With Ghost Of The Needle, filmmaker Brian Avenet-Bradley proved himself a capable creator of a psychological thriller. Cold Blood (which started its life under the title, Freez'er) was his debut effort and while there's nuggets of the style, and mood, he'd bring to his sophomore effort, this just doesn't work because the story seems to be lacking the "bite" it needed to really be effective and in the end there's no real story momentum to speak of. Things just seem to follow a logical course and never really challenge the viewer to create their own tension or suspense.

Cold Blood does, however, start with one Hell of an opening scene as we see J.M. (Barnes Walker III) smack his wife in the head with a baseball bat in rage after catching her cheating on him one afternoon. Seems he hit a little bit too hard and managed to kill her. He goes through the motions of cleaning up the evidence and keeping her body cold in a bathtub filled with ice before he decides to take off to a remote farm his family owns in order to not only stash the body away, but to take attention away from himself.

Once there he has to deal with his guilt making his mind play tricks on him (this leads to a few scenes of mildly effective "visions") and he decides to hide the body in a deep freeze in the barn. But things aren't as easy as they seem as soon the farm's caretaker (John L. Altom), his sneaky cousin (Kendall Dreyer), and the caretaker's apparently abused wife (Carrie Walrond) start snooping around. This leads to all sorts of madness and murder as J.M. continues to lose grip on his sanity.

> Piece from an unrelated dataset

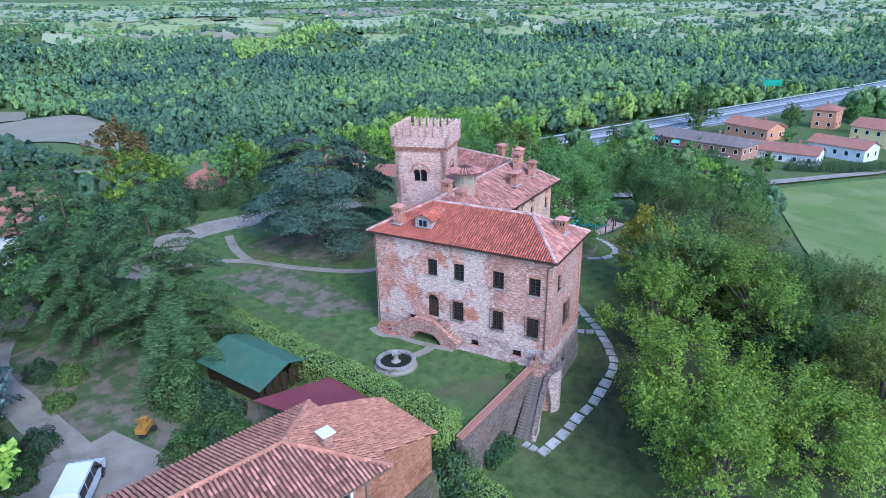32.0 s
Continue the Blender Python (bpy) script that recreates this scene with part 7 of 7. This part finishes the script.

What could've been a slo-burn psychological horror-thriller doesn't quite pay off. The opening moments work well using minimal dialogue, slow building mood, and a creepy musical score effectively but once things shift to the farm the movie starts to stumble as Avenet-Bradley's script just doesn't throw out enough "guilt" or "visions" to make the lead character at all interesting. And while we know J.M. is a killer, the character just isn't likeable at all with Walker giving a dull performance where he delivers his lines in an uninteresting monotone and doesn't really show us enough emotion. This is a guy who's just killed his wife, I assume by accident, and even if she was cheating on him he should at least have some sort of emotional reaction to it - Walker is just a blank slate for almost the entire movie.

This is where Cold Blood is frustrating. Never able to cash-in on it's intriguing and somewhat gripping first twenty minutes it takes an alright premise and flounders with it and not counting a pleasingly ironic ending the entire thing is a real slog to get through. Avenet-Bradley is a talented guy, and we can see that with Ghost Of The Needle, but his debut is trying too hard to be a moody thriller and not succeeding nearly enough at it.

Visit Heretic Films for more info. (Chris Hartley, 9/23/05)

Directed By: Brian Avenet-Bradley.
Written By: Brian Avenet-Bradley.

Starring: Barnes Walker III, Carrie Walrond, John L. Altom, Kendall Dreyer.


DVD INFORMATION

Picture Ratio: 1.78:1 Widescreen.

Picture Quality: I'm not quite sure what kind of media this was filmed with, so it's hard to judge based on that, but the transfer here contains a few dirt specks here and there and clarity is a bit "iffy" at times, but it's generally a bearable job by Heretic.

Extras: There's quite a selection of special features here as we get a trailer, some brief cast & crew bios, 2 deleted scenes, an interesting gallery of songs composed to fit the theme of the movie (before Avenet-Bradley had even written the script!), an okay "making of" featurette, and a listenable commentary with director Avenet-Bradley, his wife (and director of photography/producer) Laurence, and star Walker.